Real estate fraud is getting more sophisticated

Beyond the usual transaction friction, agents are sounding alarms about a sharper threat: 63 percent report an increase in scams, many of which are becoming harder to spot thanks to AI-generated impersonation and increasingly sophisticated communications.

The five most common scams agents are seeing, according to the report:

Seller impersonation. Scammers use fake IDs or stolen public records to pose as property owners and list homes they don’t own, particularly targeting vacant land and unencumbered properties. “Scammers are now using AI to mimic property owners and professionals,” said Matthew Gibbs, a top agent in Middletown, New York.

Wire fraud. Cybercriminals compromise email threads involving agents, title companies, or lenders, then insert fake wire instructions at the most vulnerable moment in the transaction: right before closing. “It looks legit — same logos, similar email, correct names — but it’s not them. And once that money is wired, it’s gone,” said Jennifer Hupke, a top REMAX Forward agent in Milwaukee, Wisconsin.

Fake rental listings. Scammers pull photos from active or past listings and re-advertise the property as a rental, collecting deposits from out-of-area tenants who show up on move-in day to find the home occupied or unavailable.

Fake Zoom and Google Meet links. Fraudsters posing as buyers or sellers push listing agents — and sometimes homesellers — to click malicious video call links designed to install malware or steal credentials.

Deed and title fraud. Forged signatures or fabricated IDs are used to fraudulently transfer ownership of properties — typically vacant land, rentals or vacation homes — enabling scammers to sell them and walk off with the proceeds. The true owner and the unsuspecting buyer are both left as victims.

The common thread, according to San Antonio agent Amanda Stanford, who has 30 years of experience: “Every scam leans on urgency, emotion or confusion. Most people don’t lose money because they’re careless. They lose money because the scam looks exactly like a normal transaction at the exact moment they’re least likely to question it.”

Her advice: “Trust the process, not the message. Slow down and verify everything by phone with partners you or your agent trust.”

Buyers have the advantage — except where they don’t

At the national level, 41 percent of agents say buyers currently hold more bargaining power. That marks a clear shift from the seller-dominated market of recent years, with fewer agents today reporting a seller’s edge.

Two regional exceptions stand out: the Midwest and Northeast, where sellers continue to hold more negotiating leverage. That advantage has softened slightly in the Midwest over the past year, while remaining relatively strong in the Northeast.

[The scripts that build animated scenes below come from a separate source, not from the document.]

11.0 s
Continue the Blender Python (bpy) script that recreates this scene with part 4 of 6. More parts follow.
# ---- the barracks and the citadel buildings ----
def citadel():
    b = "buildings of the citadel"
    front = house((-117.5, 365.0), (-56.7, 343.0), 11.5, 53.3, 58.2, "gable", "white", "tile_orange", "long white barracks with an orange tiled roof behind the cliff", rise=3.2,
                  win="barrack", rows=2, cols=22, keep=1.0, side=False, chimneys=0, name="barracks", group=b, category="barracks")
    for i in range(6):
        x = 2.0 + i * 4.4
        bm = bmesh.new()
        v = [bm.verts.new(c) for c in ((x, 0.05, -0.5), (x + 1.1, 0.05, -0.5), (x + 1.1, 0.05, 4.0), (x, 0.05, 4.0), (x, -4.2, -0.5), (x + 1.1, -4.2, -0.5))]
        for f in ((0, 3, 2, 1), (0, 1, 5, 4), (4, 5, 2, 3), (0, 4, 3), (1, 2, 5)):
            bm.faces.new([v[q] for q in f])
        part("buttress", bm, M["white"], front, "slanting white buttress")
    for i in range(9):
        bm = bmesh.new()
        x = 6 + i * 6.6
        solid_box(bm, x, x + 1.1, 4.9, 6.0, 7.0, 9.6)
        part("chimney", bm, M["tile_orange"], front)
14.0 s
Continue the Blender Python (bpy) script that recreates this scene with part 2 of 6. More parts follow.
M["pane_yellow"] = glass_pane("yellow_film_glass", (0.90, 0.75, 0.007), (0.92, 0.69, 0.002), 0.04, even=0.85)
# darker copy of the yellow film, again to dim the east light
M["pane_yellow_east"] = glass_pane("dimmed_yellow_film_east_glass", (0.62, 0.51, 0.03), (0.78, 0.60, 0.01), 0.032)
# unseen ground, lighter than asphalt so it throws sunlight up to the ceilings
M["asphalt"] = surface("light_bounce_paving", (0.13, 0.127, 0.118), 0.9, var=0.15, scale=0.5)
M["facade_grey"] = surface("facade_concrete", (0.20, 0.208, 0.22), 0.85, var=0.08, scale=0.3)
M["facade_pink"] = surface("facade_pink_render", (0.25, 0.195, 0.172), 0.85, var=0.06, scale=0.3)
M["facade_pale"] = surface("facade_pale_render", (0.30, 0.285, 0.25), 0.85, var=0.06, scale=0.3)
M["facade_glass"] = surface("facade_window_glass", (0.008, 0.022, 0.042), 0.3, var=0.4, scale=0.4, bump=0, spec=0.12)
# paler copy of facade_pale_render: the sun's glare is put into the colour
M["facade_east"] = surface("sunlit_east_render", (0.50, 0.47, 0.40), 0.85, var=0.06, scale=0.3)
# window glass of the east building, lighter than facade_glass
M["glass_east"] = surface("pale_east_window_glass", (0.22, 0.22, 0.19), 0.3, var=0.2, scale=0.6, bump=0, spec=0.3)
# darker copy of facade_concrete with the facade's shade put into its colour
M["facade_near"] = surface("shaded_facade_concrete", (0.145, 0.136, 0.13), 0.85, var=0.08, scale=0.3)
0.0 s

The overall shift toward buyer leverage is visible in the data on days on market and price reductions. Agents report properties are spending an average of 54 days on market, up from 51 days during the same period in 2025 and 45 days in 2024, per the National Association of Realtors. And 82 percent of agents say at least some of their listings have seen price cuts in the past 90 days.

That said, the market is fragmenting. Move-in-ready homes are still winning quickly, with 84 percent of agents saying turnkey features — fresh paint, updated kitchens and bathrooms — are helping homes sell. The gap between well-prepared homes and those that fall short on pricing or condition is widening, creating a two-speed market that can be disorienting for both buyers and sellers expecting uniform conditions.

Inventory is rising, but unevenly

Fifty-five percent of agents report rising inventory in their markets, though that’s actually fewer than reported increases a year ago, and more agents are now seeing inventory declines in their areas. The national picture masks significant regional variation.

Homes are selling much faster in the Midwest and Northeast. In the South and Mountain regions, selling timelines are significantly longer. One report cited Austin homes sitting on the market for an average of 108 days in February.

The lock-in effect remains the dominant force suppressing supply. Agents estimate 49 percent of homeowners who want to move are actively delaying their sale to avoid giving up a lower mortgage rate. High prices and economic uncertainty are secondary factors.

Yet life does intervene. When sellers do list, the top reason cited by 44 percent of agents is relocating for lifestyle reasons: family, climate, or cost of living. Nationally, downsizing follows, then upsizing and financial need, though the order shifts by region. The data suggest that most sellers today are moving out of necessity rather than for market timing.

When they sell, most use their equity to lower their monthly costs for their next home. Forty-seven percent are putting proceeds toward a larger down payment on their next home; 19 percent are buying their next home with cash; and 15 percent are downsizing and keeping the remaining proceeds.

What agents expect for the rest of 2026

Agents are largely split on prices but lean toward stability. Forty-four percent expect prices to hold steady for the remainder of the year, 37 percent expect prices to rise at a moderate pace, and 18 percent expect prices to fall. The Midwest and Northeast skew toward price growth, while the Mountain and Pacific regions skew toward flat.

Perhaps the most interesting forward-looking finding is that agents warn that even minor rate movements could quickly bring buyers off the sidelines. Pent-up demand means any meaningful rate drop could trigger sudden competition, multiple offers, and faster sales, even after an extended period of slow sales.

“If rates ease even slightly, buyers will flood back in, competition will spike and sellers who waited too long may realize they missed the window to stand out,” said Daniel Padilla, a top agent in Colorado Springs.

For sellers, the strategic implication is clear. 

“Today’s sellers don’t win by aiming high; they win by being right,” said Los Angeles agent Anthony Guetzoian. “Price it right, present it right and you control the outcome. Miss that window, and the market controls you.”